On Aug 27, 11:59 am, Nils Bruin <nbr...@sfu.ca> wrote:
> On Aug 27, 9:07 am, rjf <fate...@gmail.com> wrote:
>
> > Let GMP do its own memory allocation.  After Lisp has itself allocated
> > a structure S with a pointer to a GMP-allocated object, it knows what
> > to do: either S is
> > used or not, determined by a garbage collection.   When S is
> > determined to be not used, mpz_clear  or whatever, is called. This
> > actually may not happen at the next garbage collection, but at the one
> > after.
>
> This is roughly what ECL was doing before, but they made sure that GMP
> would allocate the limbs on the GC managed heap.

This is exactly the opposite of what I was doing, not roughly the
same.
I let GMP do its own allocation.   But then I was not using GMP for
all the arithmetic
in the Lisp.  I was just using it for special occasions when I had
some reason to
believe that ginormous numbers were needed.

>That way they saved
> themselved having to call mpz_clear but more importantly, the GC would
> have a proper view of the memory usage (and hence can trigger a GC
> when appropriate).

Maybe this would be appropriate if GMP did ALL the bignum arithmetic.
>
> If you let GMP allocate the limbs outside of the GC managed heap, they
> are outside of the view of the GC, so the GC gets a very skewed view
> of memory usage.

Right, in my scenario, the Lisp system would not know about bignum
allocations.  But most
Lisp systems keep track of different kinds of memory -- e.g. arrays,
conses,
symbol tables, numbers.  If you run out of bignum memory, you (or GMP)
can allocate more. If GMP is storing garbage, it will soon be
discovered...

> If your GC is really eager to collect garbage, you
> might be OK, but otherwise you run the risk of ending up with a lot of
> garbage allocated on the malloc heap while the GC thinks there are
> only a bunch of structs consisting of 2 ints and a pointer lying
> around.

Well, if the GC is instrumented properly, it would notice that no one
is using those structs, and mark them for destruction.  The
destruction would consist of calling mpz_clear.

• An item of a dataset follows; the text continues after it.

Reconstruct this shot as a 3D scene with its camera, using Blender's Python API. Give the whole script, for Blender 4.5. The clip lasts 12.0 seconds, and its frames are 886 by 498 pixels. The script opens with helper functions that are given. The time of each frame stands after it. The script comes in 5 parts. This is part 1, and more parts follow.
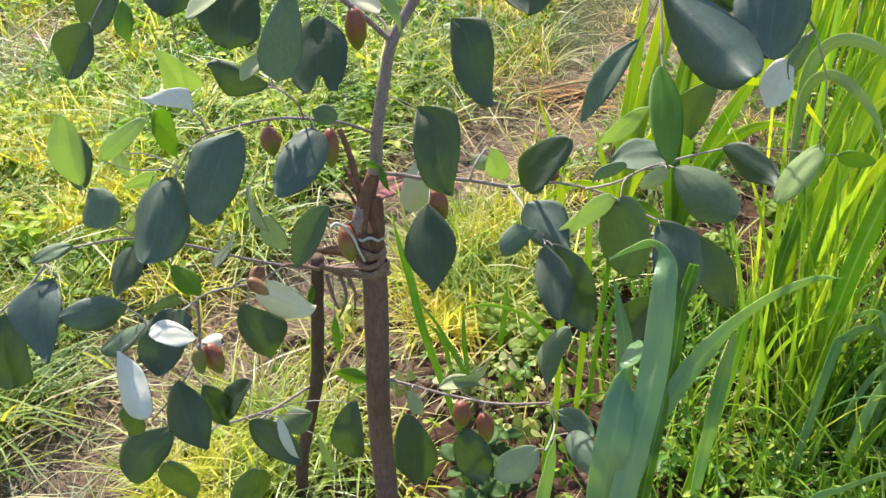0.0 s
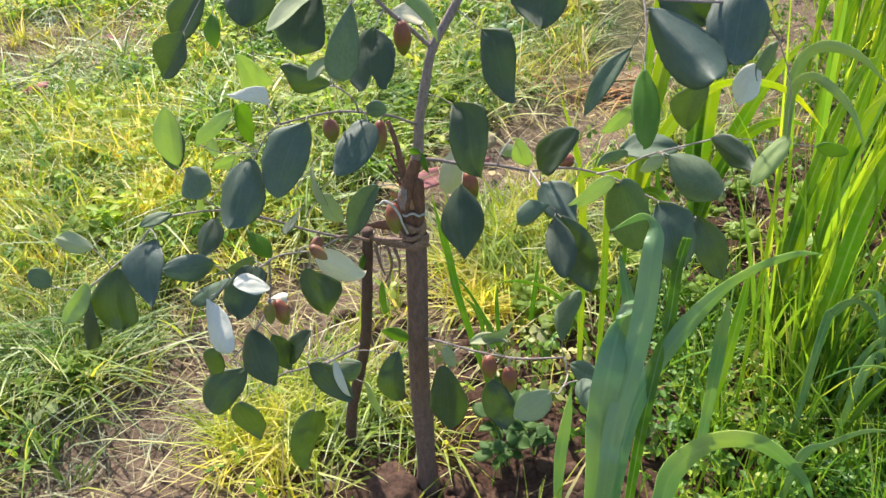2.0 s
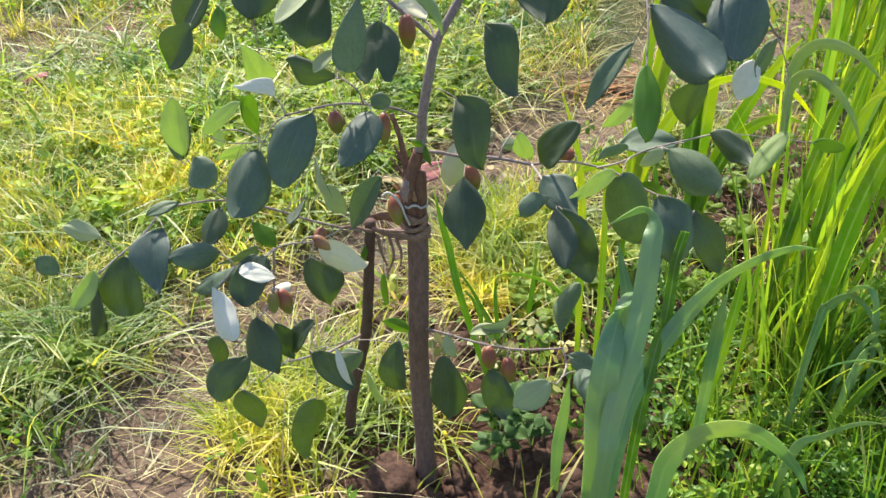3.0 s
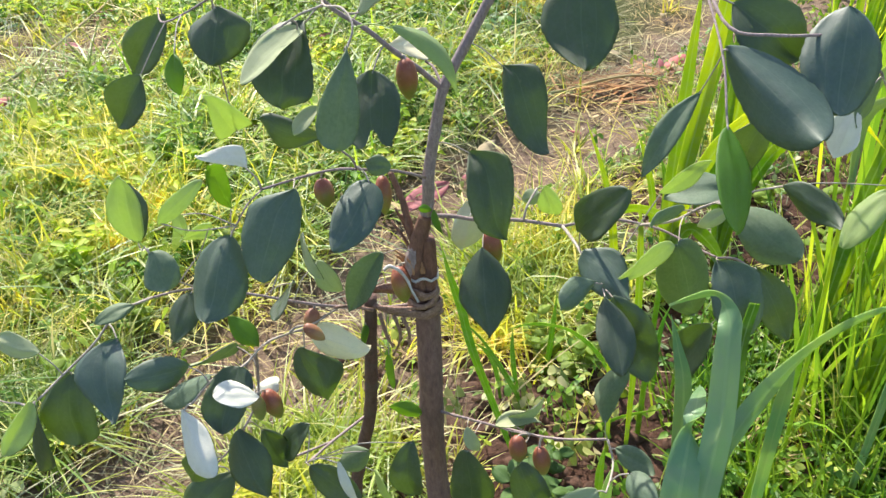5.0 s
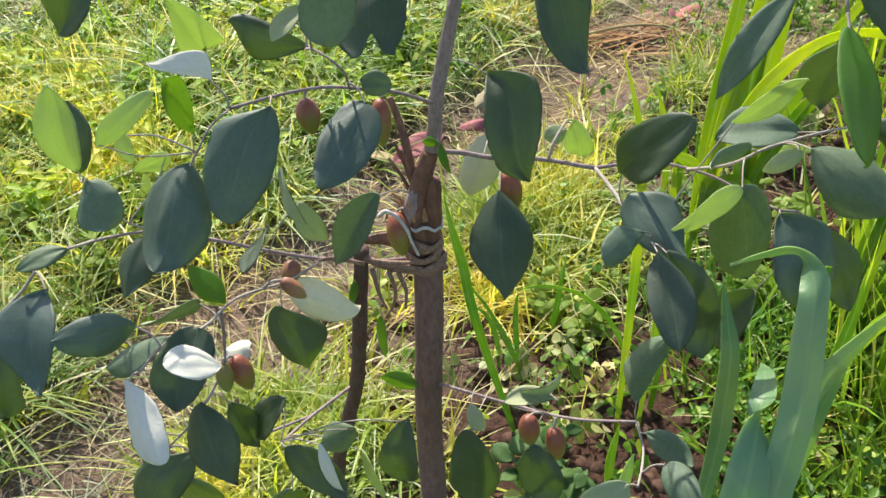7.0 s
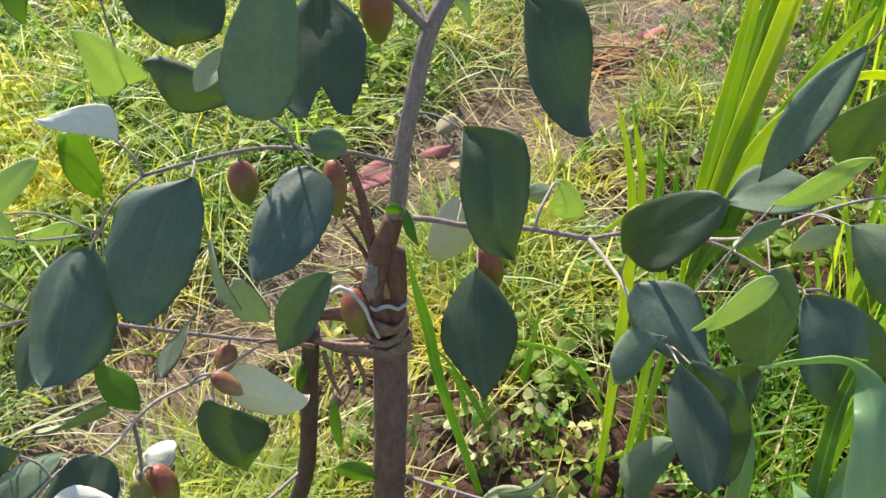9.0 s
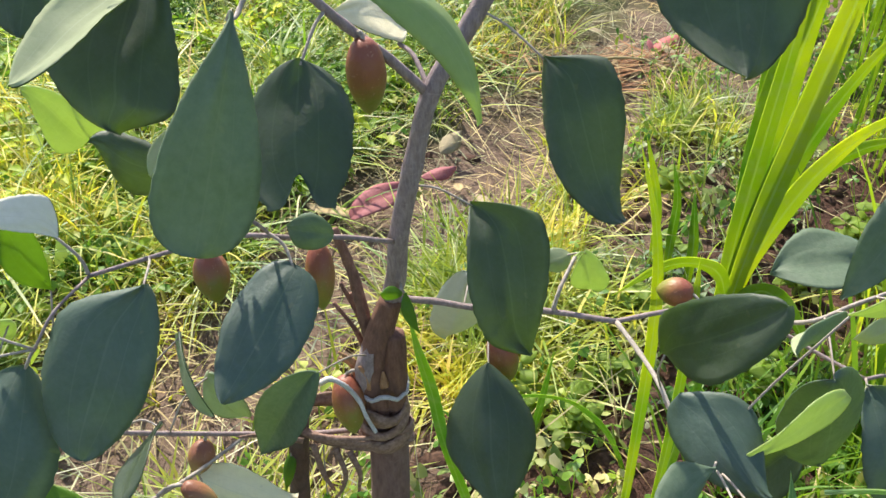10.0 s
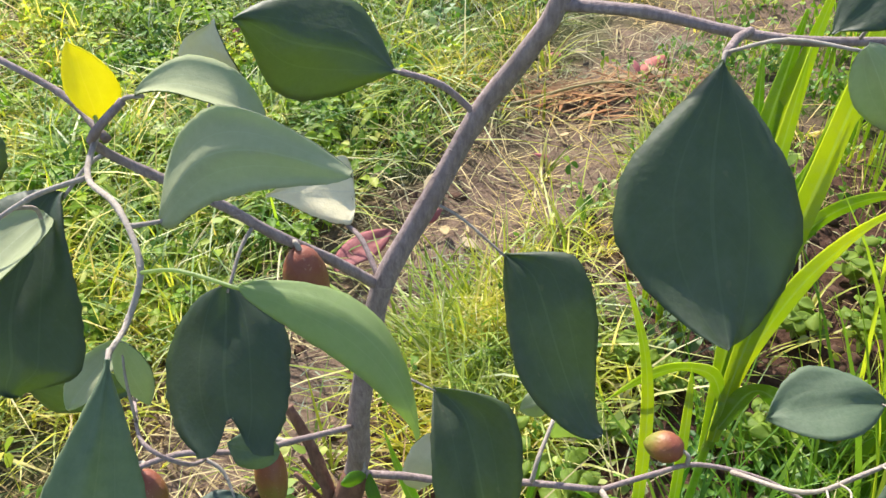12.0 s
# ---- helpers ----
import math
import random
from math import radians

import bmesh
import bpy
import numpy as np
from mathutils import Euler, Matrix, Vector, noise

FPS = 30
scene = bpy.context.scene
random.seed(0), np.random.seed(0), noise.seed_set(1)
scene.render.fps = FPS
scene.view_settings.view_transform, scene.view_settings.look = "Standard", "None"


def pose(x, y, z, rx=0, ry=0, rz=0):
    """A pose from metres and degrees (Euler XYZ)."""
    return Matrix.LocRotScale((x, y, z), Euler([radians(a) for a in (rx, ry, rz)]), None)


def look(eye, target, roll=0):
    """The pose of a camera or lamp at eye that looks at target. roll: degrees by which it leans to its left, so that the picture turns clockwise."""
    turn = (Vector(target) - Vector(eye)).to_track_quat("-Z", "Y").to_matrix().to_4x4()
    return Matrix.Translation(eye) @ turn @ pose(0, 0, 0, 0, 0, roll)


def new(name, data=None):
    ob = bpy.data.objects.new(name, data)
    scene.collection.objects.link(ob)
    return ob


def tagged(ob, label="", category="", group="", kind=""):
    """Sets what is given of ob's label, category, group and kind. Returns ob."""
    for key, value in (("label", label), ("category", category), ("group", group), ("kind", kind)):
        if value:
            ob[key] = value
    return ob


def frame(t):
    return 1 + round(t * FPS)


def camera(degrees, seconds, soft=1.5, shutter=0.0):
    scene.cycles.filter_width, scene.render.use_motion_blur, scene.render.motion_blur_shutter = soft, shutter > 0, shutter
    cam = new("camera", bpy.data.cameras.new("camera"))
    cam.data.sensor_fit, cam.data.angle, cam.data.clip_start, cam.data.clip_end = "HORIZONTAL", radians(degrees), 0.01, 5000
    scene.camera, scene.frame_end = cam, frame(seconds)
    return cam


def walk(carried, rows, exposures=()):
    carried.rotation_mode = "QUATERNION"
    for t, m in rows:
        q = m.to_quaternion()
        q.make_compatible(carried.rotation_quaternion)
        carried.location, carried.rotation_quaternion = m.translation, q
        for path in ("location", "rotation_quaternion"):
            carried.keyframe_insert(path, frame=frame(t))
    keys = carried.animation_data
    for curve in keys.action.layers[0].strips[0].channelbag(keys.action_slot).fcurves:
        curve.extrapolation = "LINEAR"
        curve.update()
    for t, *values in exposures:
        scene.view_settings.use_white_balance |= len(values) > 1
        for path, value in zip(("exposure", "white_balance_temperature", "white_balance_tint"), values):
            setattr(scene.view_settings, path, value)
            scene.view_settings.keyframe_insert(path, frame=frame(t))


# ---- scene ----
cam = camera(55.3, 12.0)
PATH = [
    (0, (0.042, 0.046, 0.732), (-0.098, 1.695, -0.39), -2.0),
    (0.5, (0.063, 0.007, 0.753), (-0.073, 1.656, -0.37), -1.6),
    (1, (0.067, -0.037, 0.771), (-0.14, 1.609, -0.346), -2.5),
    (1.5, (0.065, -0.047, 0.775), (-0.196, 1.589, -0.346), -3.5),
    (2, (0.065, -0.057, 0.778), (-0.187, 1.579, -0.345), -3.4),
    (2.5, (0.069, -0.061, 0.776), (-0.175, 1.571, -0.354), -3.1),
    (3, (0.061, -0.068, 0.781), (-0.18, 1.563, -0.351), -2.7),
    (3.2, (0.059, -0.068, 0.781), (-0.175, 1.563, -0.352), -2.4),
    (4.8, (0.03, 0.065, 0.77), (-0.194, 1.682, -0.386), -4.6),
    (5, (0.027, 0.074, 0.769), (-0.192, 1.688, -0.392), -5.0),
    (5.5, (0.013, 0.091, 0.759), (-0.201, 1.693, -0.419), -5.5),
    (6, (0.014, 0.12, 0.705), (-0.186, 1.71, -0.492), -4.6),
    (6.5, (0.009, 0.135, 0.704), (-0.178, 1.71, -0.514), -3.4),
    (7, (0.002, 0.149, 0.7), (-0.179, 1.714, -0.533), -2.9),
    (7.2, (0.004, 0.159, 0.701), (-0.177, 1.721, -0.534), -2.9),
    (8.8, (-0.009, 0.213, 0.688), (-0.086, 1.8, -0.526), -0.3),
    (9, (-0.011, 0.238, 0.679), (-0.09, 1.823, -0.539), -0.5),
    (9.5, (-0.015, 0.266, 0.687), (-0.101, 1.854, -0.526), -1.2),
    (10, (-0.014, 0.306, 0.675), (-0.103, 1.889, -0.544), -1.3),
    (10.5, (-0.007, 0.323, 0.681), (-0.088, 1.901, -0.545), -1.1),
    (11, (-0.001, 0.339, 0.691), (-0.081, 1.913, -0.54), -1.4),
    (11.5, (-0.006, 0.356, 0.706), (-0.094, 1.931, -0.523), -2.5),
    (12, (-0.001, 0.374, 0.712), (-0.084, 1.948, -0.518), -3.4),
]
EXPOSURES = ((0.0, 1.17), (1.0, 1.24), (1.5, 1.24), (2.0, 1.10), (2.5, 1.10), (3.2, 1.13), (5.0, 1.28), (5.5, 1.18), (6.5, 1.02), (7.2, 1.02), (9.0, 1.00), (9.5, 1.00), (10.5, 1.14), (11.5, 1.12), (12.0, 1.08))
walk(cam, [(t, look(eye, target, roll)) for t, eye, target, roll in PATH], EXPOSURES)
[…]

The code from my lisp looks like this:


(defun alloc-gmpz()  ;; provides an empty gmp object for us to use,
init to zero
  (let ((inside (make-array 3 :element-type
                             '(signed-byte 32)
                             :initial-element 0)))
    (mpz_init inside)

    ;;this next line sets up lisp to keep track of this object.
    ;;it sets up gc for what to do later, in case this object
    ;;is not accessible: the entries in the array "inside" will go
away.
    ;;the array "inside" as well as the gmpz header will be gc'd
later.

    (schedule-finalization inside #'mpz_clear)
    (make-gmpz :z inside)))

perhaps ECL does not have something like schedule-finalization.  I
think this is present in
CMUCL, SBCL, Lispworks, and AllegroCL, at least.